Modern davranışlarına 50.000 yıl önce kavuşan insan; beyin ve zeka olarak genetik değişimine uygun hızla evrilseydi şu anda galaksiler arasında seyahat ediyor olurduk.
-.Mısır İmparatorluğu dönemi fizikçi ve gök bilimci Kamose-Menes, anıt mezarların ve piramitlerin ölümden sonra kimseyi canlandırmayacağını söylediği için öldürüldü. Soyu devam etmedi.
-Antik Mısır'ın diğer bir filozofu Amentebat, ''insanları mumyalayarak öbür dünyaya gönderemezsiniz'' dediği için ailesi ile birlikte yok edildi. Soyu devam etmedi.
-Romalı Flavus Lucretius Claudius, matematikçi, gökbilimci ve filozof; Roma Tanrı’larının masal olduğunu söylediği için katledildi.
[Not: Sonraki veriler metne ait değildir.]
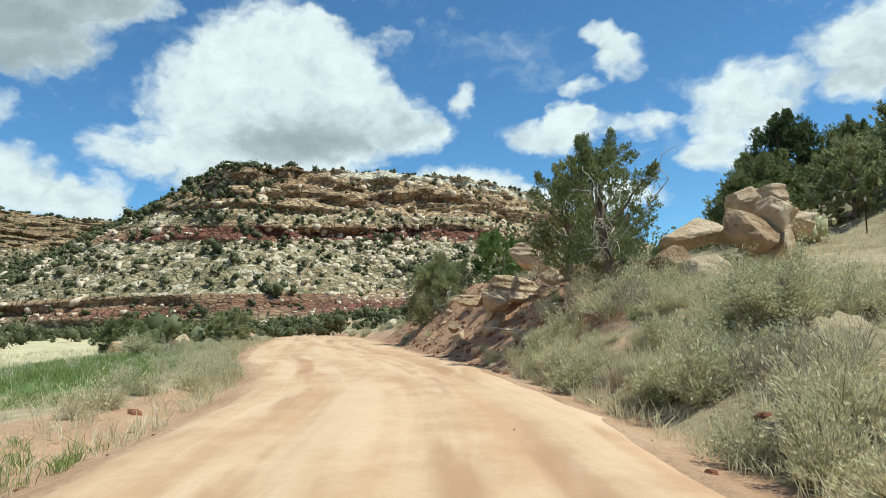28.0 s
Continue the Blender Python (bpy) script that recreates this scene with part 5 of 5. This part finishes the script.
spots = strewn(300, 1, 115, 240, 15, 95, 1.0)
scrub("hillside_bushes", spots, r.uniform(0.7, 1.7, len(spots)), r, 200, "olive bushes on the grassy hillside", "dull", lumps=6, fine=0.7)
spots = strewn(110, 1, 165, 330, 22, 75, 1.0)
spots = np.concatenate([spots, strewn(200, 1, 228, 430, 40, 150, 1.0), strewn(110, 1, 110, 240, 45, 160, 1.0)])
scrub("hillside_woods", spots, r.uniform(2.5, 5.0, len(spots)), r, 300, "dark juniper scrub on the hillside", "juniper", lumps=5, fine=0.5)

spots = strewn(700, 1, 120, 420, 20, 150, 1.0)
rubble("hillside_blocks", spots, r.lognormal(-0.1, 0.6, len(spots)), r, "pale_rock", "pale sandstone blocks scattered on the hillside")

# ---- stones and clods along the road edge ----
spots = np.concatenate([strewn(500, 1, 0, 280, 0.0, 2.0, 1.2), strewn(420, -1, 0, 280, 0.0, 1.6, 1.2), strewn(1500, 1, 238, 268, 0.2, 5, 1.0), strewn(160, 1, 100, 134, 0.2, 4, 1.0), strewn(90, -1, 100, 122, 0.2, 4, 1.0)])
rubble("road_edge_clods", spots, np.minimum(r.lognormal(-2.75, 0.5, len(spots)), 0.16), r, "red_rock", "red dirt clods and stones along the road edge")
spots = strewn(420, 1, 238, 268, 0.4, 5, 1.0)
rubble("outcrop_rubble", spots, r.lognormal(-2.5, 0.6, len(spots)), r, "pale_rock", "tan broken stones on the red bank")
boulder("boulder", 47, 4.9, 20.6, None, (2.4, 1.4, 0.9), "brown_rock", 70, label="low red-brown rock ledge under sagebrush", cuts=12, round_=0.1, layered=0.15)
for k, (x, y, s, mat) in enumerate([(-4.6, 76.2, 0.35, "white_rock"), (5.9, 103.5, 0.4, "white_rock"), (12.6, 238.6, 0.3, "pale_rock"), (9.2, 238.0, 0.1, "brown_rock"), (7.0, 256.0, 0.4, "brown_rock"), (14.3, 243.4, 0.5, "pale_rock"),
                                    (14.9, 242.2, 0.45, "pale_rock"), (16.0, 241.6, 0.6, "brown_rock"), (15.2, 246.6, 0.5, "pale_rock"), (15.5, 247.6, 0.6, "pale_rock"), (15.2, 240.4, 0.35, "pale_rock"), (16.2, 249.5, 0.7, "brown_rock"),
                                    (17.6, 251.0, 0.6, "pale_rock"), (15.2, 239.0, 0.45, "pale_rock"), (6.6, 120.8, 0.6, "red_rock"), (7.2, 124.0, 0.7, "red_rock"), (6.9, 127.5, 0.6, "red_rock"), (5.0, 133.5, 0.5, "pale_rock"),
                                    (2.6, 268.0, 1.6, "pale_rock"), (6.0, 267.3, 1.5, "pale_rock"), (17.6, 243.6, 1.1, "pale_rock"), (16.4, 246.3, 1.0, "pale_rock")]):
    boulder("stone", 500 + k, x, y, None, (s * 1.3, s, s * 0.8), mat, 53 * k, detail=4, label="tan stone lying on the dirt" if mat in ("pale_rock", "white_rock") else "brown stone lying on the dirt", group="roadside stones", sink=0.2, cuts=13, round_=0.0, layered=0.1)


y = r.uniform(0, 300, 600)
left, right, high = road_at(y)
x = left + (right - left) * r.uniform(0.04, 0.96, len(y))
rubble("road_pebbles", np.stack([x, y, high + 0.05], 1), r.lognormal(-4.1, 0.4, len(y)), r, "pale_rock", "small pebbles and clods lying on the dirt road")


# ---- fences ----
def wood_post(x, y, tall, radius, lean=(0, 0), mat="grey_wood", label="weathered grey wooden fence post"):
    rr = np.random.default_rng(int(abs(x * 31 + y * 17)))
    path = wiggle((0, 0, -0.3), (0, 0, tall), rr, 0.03, 7)
    rad = radius * (1 + 0.2 * rr.normal(size=7) * 0.4)
    pts, quads = tube(np.vstack([path, path[-1] + [0, 0, 0.01]]), np.append(rad, 0.002), 10)
    ob = new("fence_post", mesh_of("fence_post", pts, quads, MAT[mat]))
    ob.matrix_world = pose(x, y, place_z(x, y), lean[0], lean[1], 0)
    return tagged(ob, label, "fence post", "wooden fence posts")


def steel_post(x, y, tall=1.32, lean=(0, 0), capped=False):
    """A steel T-section post with studs and a painted tip."""
    top = tagged(new("steel_fence_post"), "dark green steel fence post" + (" with a white tip" if capped else ""), "fence post", "steel fence posts")
    bm = bmesh.new()
    for w, d, oy in ((0.045, 0.008, 0.0), (0.008, 0.04, 0.024)):
        bmesh.ops.create_cube(bm, size=1.0, matrix=Matrix.Translation((0, oy, tall / 2 - 0.15)) @ Matrix.Diagonal((w, d, tall + 0.3, 1)))
    for k in range(int(tall / 0.11)):
        bmesh.ops.create_cube(bm, size=1.0, matrix=Matrix.Translation((0, -0.008, 0.1 + 0.11 * k)) @ Matrix.Diagonal((0.016, 0.014, 0.02, 1)))
    mesh = bpy.data.meshes.new("steel_post_shaft")
    bm.to_mesh(mesh)
    bm.free()
    mesh.materials.append(MAT["tpost"])
    child("shaft", mesh, top)
    if capped:
        bm = bmesh.new()
        bmesh.ops.create_cube(bm, size=1.0, matrix=Matrix.Translation((0, 0.01, tall - 0.07)) @ Matrix.Diagonal((0.056, 0.06, 0.16, 1)))
        mesh = bpy.data.meshes.new("steel_post_tip")
        bm.to_mesh(mesh)
        bm.free()
        mesh.materials.append(MAT["cap"])
        child("tip", mesh, top, "white painted tip")
    top.matrix_world = pose(x, y, place_z(x, y), lean[0], lean[1], 90)
    return top


def wires(places, heights, name="fence_wire"):
    """Barbed strands from post to post, each strand a thing."""
    for h in heights:
        pts = []
        for (x0, y0), (x1, y1) in zip(places[:-1], places[1:]):
            for t in np.linspace(0, 1, 9)[: 9]:
                x, y = x0 + (x1 - x0) * t, y0 + (y1 - y0) * t
                z = (1 - t) * place_z(x0, y0) + t * place_z(x1, y1)
                pts.append((x, y, z + h - 0.07 * 4 * t * (1 - t)))
        p, q = tube(np.array(pts), np.full(len(pts), 0.0045), 4)
        tagged(new(name, mesh_of(name, p, q, MAT["wire"])), "thin rusty barbed wire strung between fence posts", "wire", "fence wires")


# corner brace on the right at the start
pole = wood_post(5.6, 36.2, 3.35, 0.065, (0, 1), "grey_wood", "tall weathered grey pole beside the fence corner")
wood_post(5.35, 37.3, 1.6, 0.075, (1, -2), "grey_wood", "short wooden brace post beside a tall pole")
wood_post(5.95, 37.6, 1.25, 0.06, (0, 3), "dark_wood", "short wooden brace post beside a tall pole")
path = wiggle((5.4, 37.2, place_z(5.4, 37.2) + 1.05), (5.75, 36.25, place_z(5.6, 36.2) + 1.15), np.random.default_rng(3), 0.02, 5)
rail = new("brace_rail", mesh_of("brace_rail", *tube(path, np.full(5, 0.055), 8), MAT["grey_wood"]))
tagged(rail, "rough wooden rail tied between the corner posts", "fence rail")
wood_post(7.6, 29.5, 1.7, 0.08, (2, 0), "grey_wood", "weathered grey fence post behind bushes")
right_fence = [(5.6, 36.2), (7.2, 43.5), (7.9, 50.1), (8.0, 54.0), (8.1, 57.2), (8.3, 61.1), (8.6, 65.0), (9.1, 69.5), (10.0, 76), (11.2, 84), (12.6, 93)]
for k, (x, y) in enumerate(right_fence[2:]):
    steel_post(x, y, 1.32, (0, (k % 3 - 1) * 1.5))
wires(right_fence, (0.45, 0.8, 1.15))
# left, at the start
left_start = [(-7.1, 35.1), (-8.4, 43.0), (-10.4, 50.3), (-11.2, 58.0), (-11.8, 64.5)]
for k, (x, y) in enumerate(left_start):
    wood_post(x, y, 1.25, 0.075, (k - 2, 3 - k), "dark_wood" if k % 2 else "grey_wood")
wires(left_start, (0.4, 0.75, 1.1))
wood_post(-8.2, 69.0, 1.5, 0.06, (4, 5), "dark_wood", "broken dark fence post standing in the grass")
# left, past the knoll
left_fence = [(-8.4, 118.5), (-9.6, 125.3), (-10.6, 132.1), (-11.2, 139.0), (-12.0, 148.0), (-13.5, 158.8), (-15.4, 168.0), (-17.0, 174.3), (-16.8, 179.6), (-16.2, 190.0), (-13.6, 200.0), (-9.5, 210.0)]
for k, (x, y) in enumerate(left_fence):
    if k in (0, 2, 5, 8):
        wood_post(x, y, 1.55, 0.06, (-3, 12 if k == 5 else 2), "dark_wood", "dark leaning wooden fence post in the meadow edge")
    else:
        steel_post(x, y, 1.35, (1.5, (k % 3 - 1) * 2.0), capped=k in (3, 4))
wires(left_fence, (0.4, 0.75, 1.1))
steel_post(-3.7, 104.8, 1.35, (0, 3), capped=True)
# hillside fence with white-tipped posts
hill_fence = [(9.0, 196.0), (13.0, 204.0), (16.5, 212.0), (19.5, 220.0), (22.0, 226.5), (25.0, 232.5), (28.8, 240.0), (31.0, 246.0)]
for k, (x, y) in enumerate(hill_fence):
    steel_post(x, y, 1.35, (0, (k % 3 - 1) * 2), capped=True)
wires(hill_fence, (0.45, 0.8, 1.15))


# ---- driftwood and roots ----
def dead_branch(x, y, turn, size, seed, label, dz=0.05, mat="bleached", flat=1.0):
    rr = np.random.default_rng(seed)
    main = wiggle((0, 0, 0), (1, 0, 0.15), rr, 0.12, 9)
    pieces = [tube(main, np.linspace(0.035, 0.008, 9), 6)]
    for q in (2, 4, 5, 7):
        pieces.append(tube(wiggle(main[q], main[q] + rr.normal(0, 0.25, 3) * [1, 1, 0.7] + [0.1, 0, 0.12], rr, 0.06, 6), np.linspace(0.016, 0.003, 6), 5))
    ob = new("dead_branch", mesh_of("fallen_dead_branch", *joined(pieces), MAT[mat], True))
    ob.matrix_world = pose(x, y, place_z(x, y) + dz, 0, 0, turn) @ Matrix.Diagonal((size, size * (0.5 if flat < 1 else 1), size * flat, 1))
    return tagged(ob, label, "branch", "dead branches")


dead_branch(-3.6, 10.0, 60, 1.0, 1, "bleached dead branch lying under sagebrush")
dead_branch(-3.2, 104.6, 20, 1.3, 2, "bleached roots hanging from the bank under brush")
dead_branch(5.6, 95.5, 200, 0.8, 3, "pale broken branch on the road edge")
dead_branch(-2.2, 206.2, 30, 1.0, 4, "dark stick lying on the dirt road", mat="dark_wood", flat=0.15)
dead_branch(0.4, 210.8, 160, 1.0, 5, "dark stick lying on the dirt road", mat="dark_wood", flat=0.15)
dead_branch(-5.2, 132.0, 330, 0.9, 6, "bleached dead branch lying in grass")
wood_post(-23.4, 185.7, 1.7, 0.07, (2, 8), "dark_wood", "dark leaning wooden fence post in the meadow")
for k, (x, y) in enumerate([(14.9, 242.2), (15.6, 244.2), (14.6, 240.8), (16.4, 242.0), (15.0, 246.8), (15.4, 240.5), (16.0, 243.0), (16.6, 245.8), (16.0, 248.2), (17.2, 250.0), (15.6, 238.5)]):
    dead_branch(x, y, 70 * k, 0.9, 10 + k, "dry root hanging out of the red bank", 0.1)
dead_branch(6.2, 123.4, 215, 1.5, 31, "weathered grey log lying against the red bank", 0.12, "grey_wood")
Soyu devam etmedi.
-Antik Yunanlı’lar, devrin en büyük filozofu Sokrates, 2500 yıl önce Yunan tanrılarına inanmadığı için öldürdüler. Soyu devam etmedi.
-Giardano Bruno, italyan filozof. Kapalı evren görüşünü ilk reddedenler arasında. Dünya güneş etrafında dönüyor dediği için Kilise tarafindan Roma'da diri diri yakıldı. Soyu devam etmedi.
-Sadece Avrupa engizisyon mahkemelerinde 50.000 aydın, düşünür, filozof, sanatçı yakıldı. Soyları devam etmedi.
-Paleolitik çağ'dan itibaren son 40.000 yılda istatistiksel olarak sayıları 143 milyon olarak hesaplanan üstün zekalı insan “Dinlere, Tanrı’lara, dogmalara, tabulara, masallara” inanmadığı için öldürüldü ve hiç birisinin soyu devam etmedi.
Soyları devam etseydi bugün dünya insanların %5’i değil %35'i üstün zekalı olacaktı.
https://www.servetbasol.com/Articles/Ucuyorum/APH-2323.htm
Elini taşın altına koyacak olanları azınlığa düşürmeye yönelik cehalete övgü ve ahlaki çöküşü hızlandıran eşitsizlik, Ouroboros misali gerçeğe dönüşmektedir. İhtiyacı olmadığına inanlara verilenin yararı olmayacak ve kıymet görmeyecektir. Bundan dolayıdır ki sosyolojik eğitim, insan hakları, eşitlik ve adalet kavramı, akılcı düşünce ışığında verildiğinde kıymete binecektir demokrasi ve cumhuriyet.